Character set conversion
Convert between character encodings via Unicode:
-- UTF-8 to UTF-16LE
local utf16 = string.transcode("Hello 日本", "utf-8", "utf-16le")
-- H\0e\0l\0l\0o\0 \0\xE5\x65\x2C\x67
-- UTF-16LE back to UTF-8
local utf8 = string.transcode(utf16, "utf-16le", "utf-8")
assert(utf8 == "Hello 日本")
Supplementary plane characters (emoji, rare CJK) use surrogate pairs in UTF-16LE:
-- 𝌆 (U+1D306) encoded as surrogate pair
local tetragram = string.transcode("𝌆", "utf-8", "utf-16le")
assert(tetragram == "\x34\xD8\x06\xDF") -- D834 DF06 in little-endian
Binary format chaining
Convert directly between binary-to-text formats:
-- Base64 to hex
local hex = string.transcode("SGVsbG8=", "base64", "hex")
assert(hex == "48656c6c6f") -- "Hello" in hex
-- Hex to URL encoding
local url = string.transcode("48656c6c6f", "hex", "url")
assert(url == "Hello") -- printable chars unchanged
Error handling
Invalid input throws an error:
-- Invalid base64
local ok, err = catch string.transcode("!!invalid!!", "base64", "utf-8")
assert(not ok)
assert(err:find("invalid base64"))
-- Character not representable in target encoding
local ok, err = catch string.transcode("日本語", "utf-8", "ascii")
assert(not ok)
assert(err:find("cannot be encoded as ASCII"))
-- Malformed UTF-8
local ok, err = catch string.transcode("\xFF\xFE", "utf-8", "hex")
assert(not ok)
assert(err:find("invalid UTF-8"))
Graceful degradation with ignorebad
Pass true as the fourth argument to skip invalid characters:
-- Skip non-ASCII characters
local result = string.transcode("Hello 日本", "utf-8", "ascii", true)
assert(result == "Hello ")
-- Skip non-Latin1 characters
local result = string.transcode("€100", "utf-8", "iso-8859-1", true)
assert(result == "100") -- € (U+20AC) not in Latin-1
-- Skip malformed input
local result = string.transcode("valid\xFF\xFEtext", "utf-8", "hex", true)
assert(result == "76616c6964text") -- skips bad bytes
Real-world examples
HTTP Basic Authentication
local function makeBasicAuth(username, password)
local credentials = username .. ":" .. password
local encoded = string.transcode(credentials, "utf-8", "base64")
return "Basic " .. encoded
end
local header = makeBasicAuth("admin", "secret123")
-- "Basic YWRtaW46c2VjcmV0MTIz"
URL query string encoding
local function encodeQuery(params)
local parts = {}
for key, value in pairs(params) do
local k = string.transcode(key, "utf-8", "url")
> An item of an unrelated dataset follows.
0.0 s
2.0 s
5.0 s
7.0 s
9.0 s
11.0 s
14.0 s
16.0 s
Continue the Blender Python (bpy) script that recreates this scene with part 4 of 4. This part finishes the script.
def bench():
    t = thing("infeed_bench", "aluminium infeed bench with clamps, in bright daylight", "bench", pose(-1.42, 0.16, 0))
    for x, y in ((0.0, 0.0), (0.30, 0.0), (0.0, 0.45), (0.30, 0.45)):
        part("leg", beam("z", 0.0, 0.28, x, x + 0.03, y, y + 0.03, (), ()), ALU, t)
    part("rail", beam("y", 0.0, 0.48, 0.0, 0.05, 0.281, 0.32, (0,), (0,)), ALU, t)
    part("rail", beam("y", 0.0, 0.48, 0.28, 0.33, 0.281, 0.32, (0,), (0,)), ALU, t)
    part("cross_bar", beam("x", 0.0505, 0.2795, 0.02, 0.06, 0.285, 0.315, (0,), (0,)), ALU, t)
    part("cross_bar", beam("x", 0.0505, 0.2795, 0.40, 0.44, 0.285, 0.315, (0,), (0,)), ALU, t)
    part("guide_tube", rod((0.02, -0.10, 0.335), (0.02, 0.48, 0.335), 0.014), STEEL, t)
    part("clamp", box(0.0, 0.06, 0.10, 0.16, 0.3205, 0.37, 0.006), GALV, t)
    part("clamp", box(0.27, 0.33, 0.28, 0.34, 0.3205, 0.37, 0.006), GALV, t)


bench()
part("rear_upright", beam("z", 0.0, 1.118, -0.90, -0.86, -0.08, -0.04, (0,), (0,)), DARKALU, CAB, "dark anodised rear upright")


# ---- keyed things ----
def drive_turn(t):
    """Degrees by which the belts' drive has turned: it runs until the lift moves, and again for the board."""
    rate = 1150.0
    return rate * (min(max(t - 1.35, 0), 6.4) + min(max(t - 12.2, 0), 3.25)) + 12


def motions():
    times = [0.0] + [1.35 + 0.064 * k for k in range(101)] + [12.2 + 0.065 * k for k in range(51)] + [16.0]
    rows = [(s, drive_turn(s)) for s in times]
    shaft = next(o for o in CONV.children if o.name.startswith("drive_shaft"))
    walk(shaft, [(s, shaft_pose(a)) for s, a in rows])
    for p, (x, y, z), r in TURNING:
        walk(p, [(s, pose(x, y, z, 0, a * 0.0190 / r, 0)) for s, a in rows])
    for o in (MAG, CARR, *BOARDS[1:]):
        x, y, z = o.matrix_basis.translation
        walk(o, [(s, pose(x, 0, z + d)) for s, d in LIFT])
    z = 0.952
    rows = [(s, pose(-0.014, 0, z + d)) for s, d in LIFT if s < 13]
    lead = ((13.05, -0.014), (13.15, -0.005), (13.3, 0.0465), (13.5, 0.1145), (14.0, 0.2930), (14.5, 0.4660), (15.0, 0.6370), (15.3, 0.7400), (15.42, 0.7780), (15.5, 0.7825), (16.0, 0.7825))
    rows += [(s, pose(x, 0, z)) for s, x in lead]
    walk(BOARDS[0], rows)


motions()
local v = string.transcode(value, "utf-8", "url")
parts[#parts + 1] = k .. "=" .. v
end
return table.concat(parts, "&")
end
local query = encodeQuery({name = "José", city = "São Paulo"})
-- "name=Jos%C3%A9&city=S%C3%A3o%20Paulo"
Hex dump utility
local function hexdump(data)
local hex = string.transcode(data, "utf-8", "hex")
local lines = {}
for i = 1, #hex, 32 do
lines[#lines + 1] = string.sub(hex, i, i + 31)
end
return table.concat(lines, "\n")
end
print(hexdump("Hello, World!"))
-- 48656c6c6f2c20576f726c6421
Reading files with different encodings
local function readLatin1File(path)
local f = io.open(path, "rb")
local content = f:read("*a")
f:close()
return string.transcode(content, "iso-8859-1", "utf-8")
end
local text = readLatin1File("legacy_document.txt")
Motivation
Lus strings are raw byte buffers with no inherent encoding. While flexible, this creates challenges when working with external systems that expect specific text representations.
Web API integration
Base64 and URL encoding are ubiquitous:
-- Without transcode: manual encoding
local b64_chars = "ABCDEFGHIJKLMNOPQRSTUVWXYZabcdefghijklmnopqrstuvwxyz0123456789+/"
-- ... 50+ lines of encoding logic
-- With transcode: one function call
local encoded = string.transcode(data, "utf-8", "base64")
Legacy system compatibility
Many legacy systems use Latin-1 or other single-byte encodings:
-- Convert modern UTF-8 to legacy encoding
local legacy = string.transcode(modern_text, "utf-8", "iso-8859-1")
Cross-platform text handling
UTF-16LE is common on Windows:
-- Read Windows clipboard or registry data
local utf8_text = string.transcode(windows_data, "utf-16le", "utf-8")
The unified string.transcode API handles all these cases without external dependencies.